Most online pollsters don’t disclose much about how they’re addressing these kinds of problems. Many say nothing more than “online panel” and “weighted by race, age, gender, education and recalled vote in the 2020 election.” Sometimes there are references to data quality checks, but rarely with much detail. Any serious discussion of the panel itself is even rarer — and may not even be known to the pollster, if it is using another company’s panel.

And even if pollsters did disclose more, it’s not necessarily clear whether it would tell us much. There’s no set of standards that practitioners agree yields high-quality nonprobability research. As a result, even a detailed methodology statement doesn’t necessarily offer any conclusions about the poll. Instead, it mostly tells us something about the pollster: whether it’s serious and conscientious about the problems at hand.

Which poll is better: one that says it didn’t remove any respondents on data quality checks, or one that removed 50 percent? Neither is especially reassuring.

Is anything trustworthy?

With these challenges, it’s increasingly difficult to say whether and when opt-in polls are worthy of consideration, especially when alternative, traditionally collected data is available.

YouGov, as mentioned, is one exception. Across all plausible criteria for evaluation, it stands apart.
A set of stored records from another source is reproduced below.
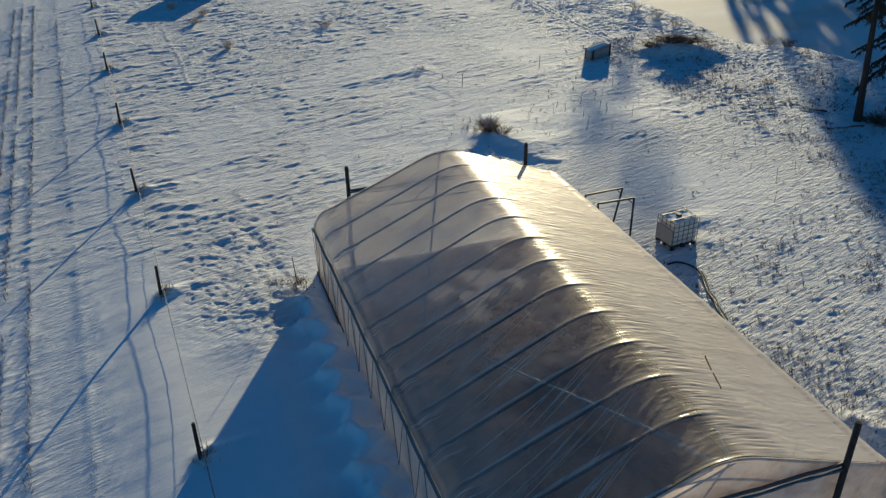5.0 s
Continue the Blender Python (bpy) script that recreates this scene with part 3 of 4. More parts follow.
    # end walls
    for v, out, name in ((0.0, -1, "near_end_film"), (GL, 1, "far_end_film")):
        verts, faces = [], []
        nu, nz = 81, 33
        for i in range(nu):
            u = GW * i / (nu - 1)
            top = roof_line(min(max(u, 0.03), GW - 0.03))
            for j in range(nz):
                z = top * j / (nz - 1)
                off = 0.05 * noise.noise(Vector((u * 0.6, z * 0.5, 5 + v))) + 0.018 * noise.noise(Vector((u * 3.0 + z, z * 0.9, 1 + v)))
                off *= min(1, (1 - j / (nz - 1)) * 4)
                verts.append((u, v + out * (0.02 + max(off, -0.015)), z))
        for i in range(nu - 1):
            for j in range(nz - 1):
                a = i * nz + j
                faces.append((a, a + nz, a + nz + 1, a + 1))
        sheet_mesh(name, verts, faces, END_FILM if v == 0 else FAR_END_FILM, house, "translucent end wall film")
    # end posts and headers
    for u, v, top, lean in ((1.49, -0.16, 4.22, 0.0), (8.24, -0.16, 4.42, 0.0), (1.42, GL + 0.16, 4.16, 0.0), (8.50, GL + 0.16, 3.98, 0.0)):
        bm = bmesh.new()
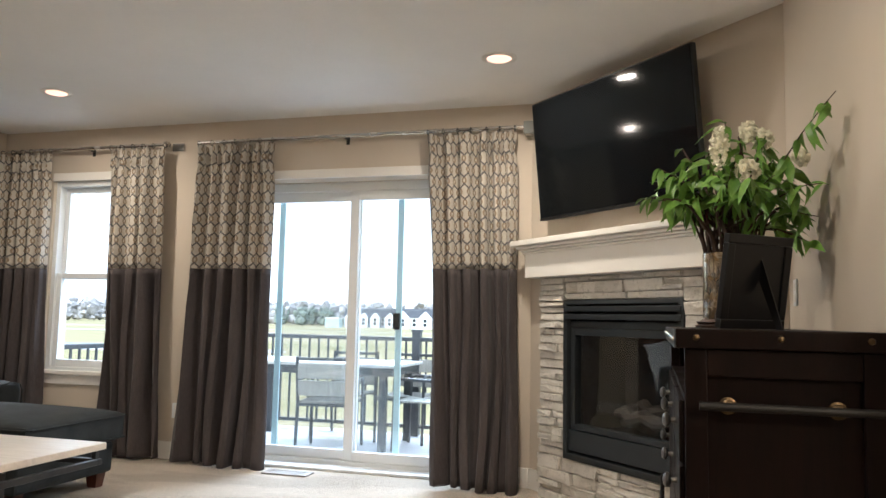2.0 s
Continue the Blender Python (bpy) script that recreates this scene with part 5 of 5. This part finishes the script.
def far_house(x, y, w, d, h, mat, turn, label):
    t = thing("house", (x, y, GZ), turn, label, "house", "houses across the field")
    part("wall", boxes((-w / 2, w / 2, -d / 2, d / 2, 0, h)), mat, t)
    bm = bmesh.new()
    prism(bm, [(-d / 2 - 0.5, h), (d / 2 + 0.5, h), (0, h + d * 0.42)], -w / 2 - 0.5, w / 2 + 0.5, Matrix(((0, 0, 1, 0), (1, 0, 0, 0), (0, 1, 0, 0), (0, 0, 0, 1))))
    part("roof", bm, "shingle", t)
    for gx in (-w * 0.27, w * 0.27):
        bm = bmesh.new()
        prism(bm, [(gx - w * 0.16, 0), (gx + w * 0.16, 0), (gx + w * 0.16, h), (gx, h + w * 0.16), (gx - w * 0.16, h)], d / 2 - 1, d / 2 + 1.6, Matrix(((1, 0, 0, 0), (0, 0, -1, 0), (0, 1, 0, 0), (0, 0, 0, 1))))
        part("gable", bm, "siding_white", t)
    for gx in (-w * 0.27, 0, w * 0.27):
        for z in (1.0, h * 0.58):
            yy = -d / 2 - (1.65 if gx else 0.05)
            wdw = part("window", boxes((gx - 0.8, gx + 0.8, yy - 0.05, yy, z, z + 1.5)), "trim", t)
            part("pane", boxes((gx - 0.65, gx + 0.65, yy - 0.08, yy - 0.05, z + 0.12, z + 1.38)), "pane_dark", wdw)


for x, y, w, mat, turn in ((-96, 300, 17, "siding_white", 12), (-75, 296, 15, "siding_grey", 15), (-116, 318, 12, "siding_grey", 8), (-130, 322, 12, "siding_grey", 10), (-54, 290, 15, "siding_white", 14)):
    far_house(x, y, w, 9, 4.6, mat, turn, "gabled two-storey house with white trim across the field")
shed = thing("shed", (-131, 296, GZ), 10, "pale blue shed with a low roof across the field", "shed")
part("wall", boxes((-3, 3, -3, 3, 0, 3.6)), "screen_paint", shed)
part("roof", boxes((-3.4, 3.4, -3.4, 3.4, 3.6, 4.1), bevel=0.1), "siding_white", shed)

# the neighbour's side wall seen through the stair window
t = thing("neighbour_house", (-12.0, -2.0, GZ), 0, "neighbouring house with white lap siding", "house")
part("wall", boxes((-6, 0, -6, 5, 0, 6.2)), "siding_cream", t)
me = finish_mesh("siding_board", boxes((0.0, 0.03, -6, 5, 0, 0.175), bevel=0.004), "siding_cream")
for k in range(34):
    b = new("siding_board", me)
    b.parent = t
    b.matrix_basis = pose(0.02 * U, 0, (0.3 + 0.17 * k) * U, 0, -11, 0)
bm = bmesh.new()
prism(bm, [(-6.4, 6.2), (0.4, 6.2), (-3, 8.6)], -6.3, 5.3, Matrix(((1, 0, 0, 0), (0, 0, 1, 0), (0, 1, 0, 0), (0, 0, 0, 1))))
part("roof", bm, "shingle", t)

# ---- ledgestones of the fireplace ----
def lay_stones():
    rnd = random.Random(21)

    def field_of(s0, s1, z0, z1):
        z = z0
        while z < z1 - 0.015:
            h = min(rnd.choice((0.042, 0.05, 0.06, 0.074)), z1 - z)
            if z1 - z - h < 0.03:
                h = z1 - z
            s = s0
            while s < s1 - 0.01:
                w = min(rnd.uniform(0.12, 0.36), s1 - s)
                if s1 - s - w < 0.06:
                    w = s1 - s
                split = h > 0.07 and rnd.random() < 0.25
                for a, b in (((z, z + h * 0.5), (z + h * 0.5, z + h)) if split else ((z, z + h),)):
                    proud = rnd.uniform(0.056, 0.086)
                    bm = bmesh.new()
                    j0 = -0.014 if s < s0 + 0.001 and s0 < 0.3 else 0.002
                    box(bm, s + (j0 * rnd.random() if j0 < 0 else j0), s + w - 0.002, -proud, -0.025, a + 0.0015, b - 0.0015, 0.005, 1)
                    for v in bm.verts:
                        if v.co.y < -0.035:
                            v.co += Vector((rnd.uniform(-1, 1) * 0.0035, rnd.uniform(-1, 1) * 0.009, rnd.uniform(-1, 1) * 0.003))
                    ob = part("stone", bm, "stone", fire, smooth=False)
                s += w
            z += h

    field_of(0.205, 0.458, 0.29, 1.452)
    field_of(1.485, 1.745, 0.29, 1.452)
    field_of(0.205, 1.745, 0.004, 0.288)
    field_of(0.460, 1.483, 1.302, 1.452)


lay_stones()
Over the years, it has released a collection of detailed methodology statements revealing a sophisticated sample selection process and the use of its own proprietary panel. Its data has been analyzed by third parties, used by academics, and found to outperform other nonprobability data. It has also amassed a decade-long record of solid results in election polling.

The other exception: the (often partisan) pollsters specifying that they match their panelists to the voter file. This isn’t necessarily sufficient, and it has its own challenges. But it’s a basis for verifying the authenticity of the respondent, and it adds information that can be used for weighting.

And, well, it’s a sign of both real effort and familiarity with political polling, something it doesn’t seem we can take for granted for much of the rest of online polling.